I'm also not expecting individual calibers, since damage modifiers (armor piercing, physical vs chemical vs fire ... as seen by the armor/protective types shown on gear) seem to be based on the weapon, not it's ammunition...
Yes. The gun nut in me hates unlimited mags. The gamer in me is SUPER GRATEFUL. Carrying 10 30 rnd mags around, taking up inventory space, urgh.
Well, this is late, so not really a suggestion at this stage, but just a discussion for the future.
Why do games focus on guns instead of ammo? Truly, I think a much better way of creating good (especially physical) gun mechanics is to create ammo that does a base damage, damage type (AP, hollow point, incendiary, EMP...whatever), and then develop delivery packages for that ammo type. Sort of...like guns...if I'm understanding how modern firearms are developed.
So, I'll pick the type of damage I want to do (up-front stopping power, elemental, non-lethal, etc.) then choose a weapon that handles that damage the way I want for my character or the situation at hand (precision, sustained fire, area saturation, etc.) Thus, the "gun" doesn't do any additional damage, it simply affects things like rate of fire, accuracy over range, how quickly I can hoist the weapon to sight targets, the amount of recoil I have to deal with, how likely the weapon is to overheat and jam, etc.

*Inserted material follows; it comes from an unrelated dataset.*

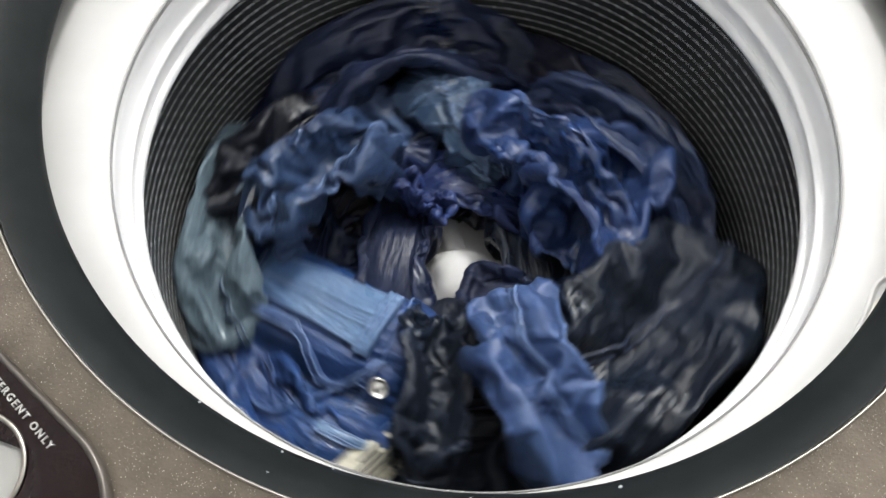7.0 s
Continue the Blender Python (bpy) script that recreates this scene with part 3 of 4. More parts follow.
class Cloth:
    """A crumpled length of cloth, x along its length, bent sideways into an arc."""

    def __init__(self, length, width, height, bend=0.0, spare=(1.5, 1.45), seed=0, weight=1.0, skew=0.0, grid=(84, 58), smooth_skin=1, sharp=1.0):
        spare = tuple(1 + 0.60 * (k - 1) for k in spare)
        length, width = 1.08 * length, 1.16 * width
        p = crumple(length * spare[0], width * spare[1], length, width, height, seed, *grid, weight=weight, skew=skew)
        if abs(bend) > 1e-4:
            rad = length / bend
            a, y = p[..., 0] / rad, p[..., 1].copy()
            p[..., 0], p[..., 1] = (rad - y) * np.sin(a), rad - (rad - y) * np.cos(a)
        for _ in range(smooth_skin):
            p = finer(finer(p, 0), 1)
        n = self.normals(p)
        a, b = np.meshgrid(np.linspace(0, length * spare[0], p.shape[0]), np.linspace(0, width * spare[1], p.shape[1]), indexing="ij")
        u, v = np.meshgrid(np.linspace(-1, 1, p.shape[0]), np.linspace(-1, 1, p.shape[1]), indexing="ij")
        rim = np.maximum(np.abs(u) ** 6, np.abs(v) ** 4)
        p = p + ((1 - 0.9 * np.abs(v) ** 3) * (1 - np.abs(u) ** 8) * pleats(a, b, seed + 500, sharp))[..., None] * n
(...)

"Skills" and "Abilities" then manage the secondary concerns. Training with pistols mitigates the spread of bullets when fired quickly. Training in rifles means I can snap the sights up more quickly and maybe auto-drop-and-switch to a pistol if I run out of ammo. Training in heavy weapons lets me ready, reload, and clear jams much more efficiently. However, nothing affects the "damage" I cause except switching ammunition types.
And that creates some fun, as Sard mentions, with managing inventory and bringing what I know I'll need to get the job done "my (character's) way". I think that's easier to balance and more immersive than, "This pistol does +20 more DPS than that one. Because it's blue, not green."